§ Challenge
For this exercise, return only the lines from the line containing "return Matrix.LocRotScale((x, y, z), Euler([radians(a)" through the line containing "carried.location, carried.rotation_quaternion = m.translation, q", both ends included, exactly as they are.

§ Provided data

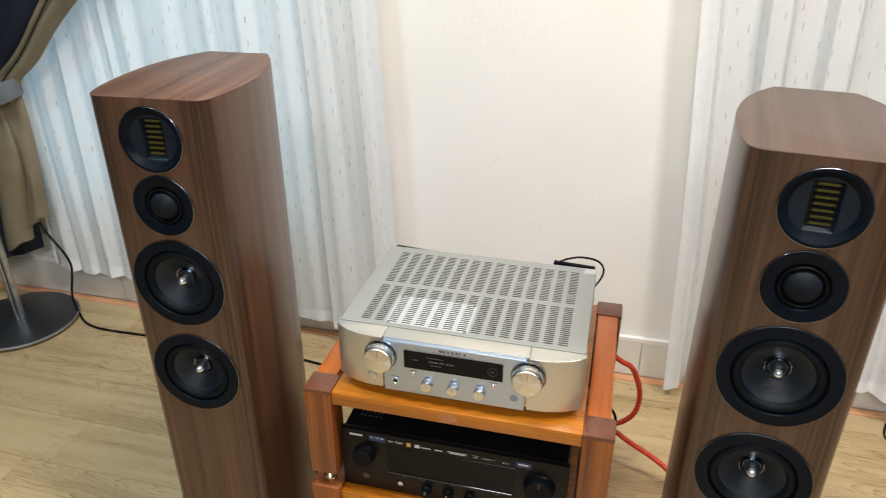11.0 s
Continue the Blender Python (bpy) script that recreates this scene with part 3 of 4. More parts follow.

---

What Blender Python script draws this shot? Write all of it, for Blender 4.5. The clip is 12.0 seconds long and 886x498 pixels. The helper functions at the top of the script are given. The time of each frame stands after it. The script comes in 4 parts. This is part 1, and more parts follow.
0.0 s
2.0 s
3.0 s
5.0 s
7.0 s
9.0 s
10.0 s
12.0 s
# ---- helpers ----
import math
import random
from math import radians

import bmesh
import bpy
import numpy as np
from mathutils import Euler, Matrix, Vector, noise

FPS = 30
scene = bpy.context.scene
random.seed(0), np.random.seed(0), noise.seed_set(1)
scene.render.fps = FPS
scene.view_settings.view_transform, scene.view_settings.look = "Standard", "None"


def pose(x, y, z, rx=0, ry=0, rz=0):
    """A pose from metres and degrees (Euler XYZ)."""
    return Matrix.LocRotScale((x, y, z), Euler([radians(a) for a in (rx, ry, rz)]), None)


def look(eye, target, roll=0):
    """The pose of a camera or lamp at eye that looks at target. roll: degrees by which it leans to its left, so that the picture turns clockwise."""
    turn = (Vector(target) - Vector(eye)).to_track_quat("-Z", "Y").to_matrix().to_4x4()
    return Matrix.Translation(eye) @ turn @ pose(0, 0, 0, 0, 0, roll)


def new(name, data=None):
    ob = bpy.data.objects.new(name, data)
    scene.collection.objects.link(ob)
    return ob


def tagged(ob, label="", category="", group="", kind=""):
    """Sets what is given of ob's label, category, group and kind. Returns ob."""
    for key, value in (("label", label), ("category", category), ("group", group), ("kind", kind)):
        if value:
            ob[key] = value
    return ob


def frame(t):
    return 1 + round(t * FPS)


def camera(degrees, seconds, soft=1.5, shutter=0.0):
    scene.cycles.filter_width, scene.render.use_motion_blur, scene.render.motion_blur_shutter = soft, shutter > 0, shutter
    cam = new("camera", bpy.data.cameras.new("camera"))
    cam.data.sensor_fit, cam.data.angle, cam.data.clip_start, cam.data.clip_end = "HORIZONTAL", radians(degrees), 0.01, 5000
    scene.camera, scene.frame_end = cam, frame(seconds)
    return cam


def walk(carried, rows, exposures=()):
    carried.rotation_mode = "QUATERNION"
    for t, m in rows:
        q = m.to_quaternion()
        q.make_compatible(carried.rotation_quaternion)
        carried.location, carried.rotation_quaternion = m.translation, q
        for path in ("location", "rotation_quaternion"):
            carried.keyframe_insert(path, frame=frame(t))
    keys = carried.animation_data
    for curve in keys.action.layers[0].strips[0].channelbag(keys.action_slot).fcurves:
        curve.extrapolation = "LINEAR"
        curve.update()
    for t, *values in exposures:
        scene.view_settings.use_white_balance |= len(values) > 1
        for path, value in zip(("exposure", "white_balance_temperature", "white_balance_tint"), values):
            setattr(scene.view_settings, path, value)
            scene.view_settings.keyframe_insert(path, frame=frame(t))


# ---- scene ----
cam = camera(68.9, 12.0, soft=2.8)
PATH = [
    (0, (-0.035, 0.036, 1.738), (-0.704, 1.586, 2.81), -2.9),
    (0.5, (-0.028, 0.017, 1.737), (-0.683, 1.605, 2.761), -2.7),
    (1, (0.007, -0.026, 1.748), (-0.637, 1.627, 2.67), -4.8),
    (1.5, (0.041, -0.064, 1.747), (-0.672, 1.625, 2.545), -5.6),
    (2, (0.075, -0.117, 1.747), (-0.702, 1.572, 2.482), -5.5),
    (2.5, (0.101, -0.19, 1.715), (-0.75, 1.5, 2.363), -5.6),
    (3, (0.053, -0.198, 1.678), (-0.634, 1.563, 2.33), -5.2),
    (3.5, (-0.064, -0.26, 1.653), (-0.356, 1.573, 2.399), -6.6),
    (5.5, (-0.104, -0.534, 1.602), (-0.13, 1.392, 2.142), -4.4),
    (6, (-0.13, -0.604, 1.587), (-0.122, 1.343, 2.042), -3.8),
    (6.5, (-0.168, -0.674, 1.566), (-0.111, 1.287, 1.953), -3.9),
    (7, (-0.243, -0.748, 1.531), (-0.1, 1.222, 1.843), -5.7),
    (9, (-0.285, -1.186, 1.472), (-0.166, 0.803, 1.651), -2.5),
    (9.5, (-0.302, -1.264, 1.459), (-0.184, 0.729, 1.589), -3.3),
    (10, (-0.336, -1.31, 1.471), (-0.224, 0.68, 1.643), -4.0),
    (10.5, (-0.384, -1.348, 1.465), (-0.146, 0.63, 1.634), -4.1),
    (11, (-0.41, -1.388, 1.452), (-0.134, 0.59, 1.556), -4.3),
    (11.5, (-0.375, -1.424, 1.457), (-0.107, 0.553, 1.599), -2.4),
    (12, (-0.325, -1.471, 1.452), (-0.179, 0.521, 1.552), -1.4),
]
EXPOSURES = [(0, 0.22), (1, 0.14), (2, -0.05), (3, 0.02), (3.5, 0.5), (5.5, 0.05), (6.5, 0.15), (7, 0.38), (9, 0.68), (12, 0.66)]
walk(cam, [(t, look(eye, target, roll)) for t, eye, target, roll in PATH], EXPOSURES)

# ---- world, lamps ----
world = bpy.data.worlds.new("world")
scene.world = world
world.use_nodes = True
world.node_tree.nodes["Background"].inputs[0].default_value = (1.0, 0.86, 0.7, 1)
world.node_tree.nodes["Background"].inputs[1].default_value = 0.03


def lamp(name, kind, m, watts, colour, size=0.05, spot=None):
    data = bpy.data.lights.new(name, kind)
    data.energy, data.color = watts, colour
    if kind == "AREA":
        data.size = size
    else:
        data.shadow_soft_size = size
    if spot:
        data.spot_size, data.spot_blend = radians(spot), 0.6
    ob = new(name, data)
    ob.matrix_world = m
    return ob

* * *

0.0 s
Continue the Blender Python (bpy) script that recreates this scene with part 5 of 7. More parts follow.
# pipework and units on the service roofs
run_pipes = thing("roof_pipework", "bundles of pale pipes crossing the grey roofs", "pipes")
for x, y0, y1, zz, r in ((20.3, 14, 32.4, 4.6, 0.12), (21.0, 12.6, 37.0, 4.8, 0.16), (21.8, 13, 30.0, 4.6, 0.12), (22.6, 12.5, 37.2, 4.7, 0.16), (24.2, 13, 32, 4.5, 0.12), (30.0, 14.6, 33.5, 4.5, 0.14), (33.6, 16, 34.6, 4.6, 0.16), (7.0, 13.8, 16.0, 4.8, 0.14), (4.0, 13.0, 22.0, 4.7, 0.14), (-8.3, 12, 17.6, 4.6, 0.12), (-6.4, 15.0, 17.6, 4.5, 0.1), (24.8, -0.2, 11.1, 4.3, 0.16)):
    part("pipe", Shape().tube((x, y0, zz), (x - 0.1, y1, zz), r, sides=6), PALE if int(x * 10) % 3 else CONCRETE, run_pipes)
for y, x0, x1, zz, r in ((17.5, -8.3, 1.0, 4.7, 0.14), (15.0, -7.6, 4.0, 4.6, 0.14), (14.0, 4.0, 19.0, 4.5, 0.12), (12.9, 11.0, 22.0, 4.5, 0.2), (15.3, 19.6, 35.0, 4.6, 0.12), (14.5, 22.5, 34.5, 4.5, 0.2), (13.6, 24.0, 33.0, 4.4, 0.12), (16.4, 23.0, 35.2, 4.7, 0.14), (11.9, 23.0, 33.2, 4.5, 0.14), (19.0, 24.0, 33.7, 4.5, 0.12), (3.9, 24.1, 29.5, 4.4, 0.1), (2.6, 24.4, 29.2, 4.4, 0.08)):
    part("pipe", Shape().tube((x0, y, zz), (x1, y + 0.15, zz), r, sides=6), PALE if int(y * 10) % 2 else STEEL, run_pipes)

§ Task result
    return Matrix.LocRotScale((x, y, z), Euler([radians(a) for a in (rx, ry, rz)]), None)


def look(eye, target, roll=0):
    """The pose of a camera or lamp at eye that looks at target. roll: degrees by which it leans to its left, so that the picture turns clockwise."""
    turn = (Vector(target) - Vector(eye)).to_track_quat("-Z", "Y").to_matrix().to_4x4()
    return Matrix.Translation(eye) @ turn @ pose(0, 0, 0, 0, 0, roll)


def new(name, data=None):
    ob = bpy.data.objects.new(name, data)
    scene.collection.objects.link(ob)
    return ob


def tagged(ob, label="", category="", group="", kind=""):
    """Sets what is given of ob's label, category, group and kind. Returns ob."""
    for key, value in (("label", label), ("category", category), ("group", group), ("kind", kind)):
        if value:
            ob[key] = value
    return ob


def frame(t):
    return 1 + round(t * FPS)


def camera(degrees, seconds, soft=1.5, shutter=0.0):
    scene.cycles.filter_width, scene.render.use_motion_blur, scene.render.motion_blur_shutter = soft, shutter > 0, shutter
    cam = new("camera", bpy.data.cameras.new("camera"))
    cam.data.sensor_fit, cam.data.angle, cam.data.clip_start, cam.data.clip_end = "HORIZONTAL", radians(degrees), 0.01, 5000
    scene.camera, scene.frame_end = cam, frame(seconds)
    return cam


def walk(carried, rows, exposures=()):
    carried.rotation_mode = "QUATERNION"
    for t, m in rows:
        q = m.to_quaternion()
        q.make_compatible(carried.rotation_quaternion)
        carried.location, carried.rotation_quaternion = m.translation, q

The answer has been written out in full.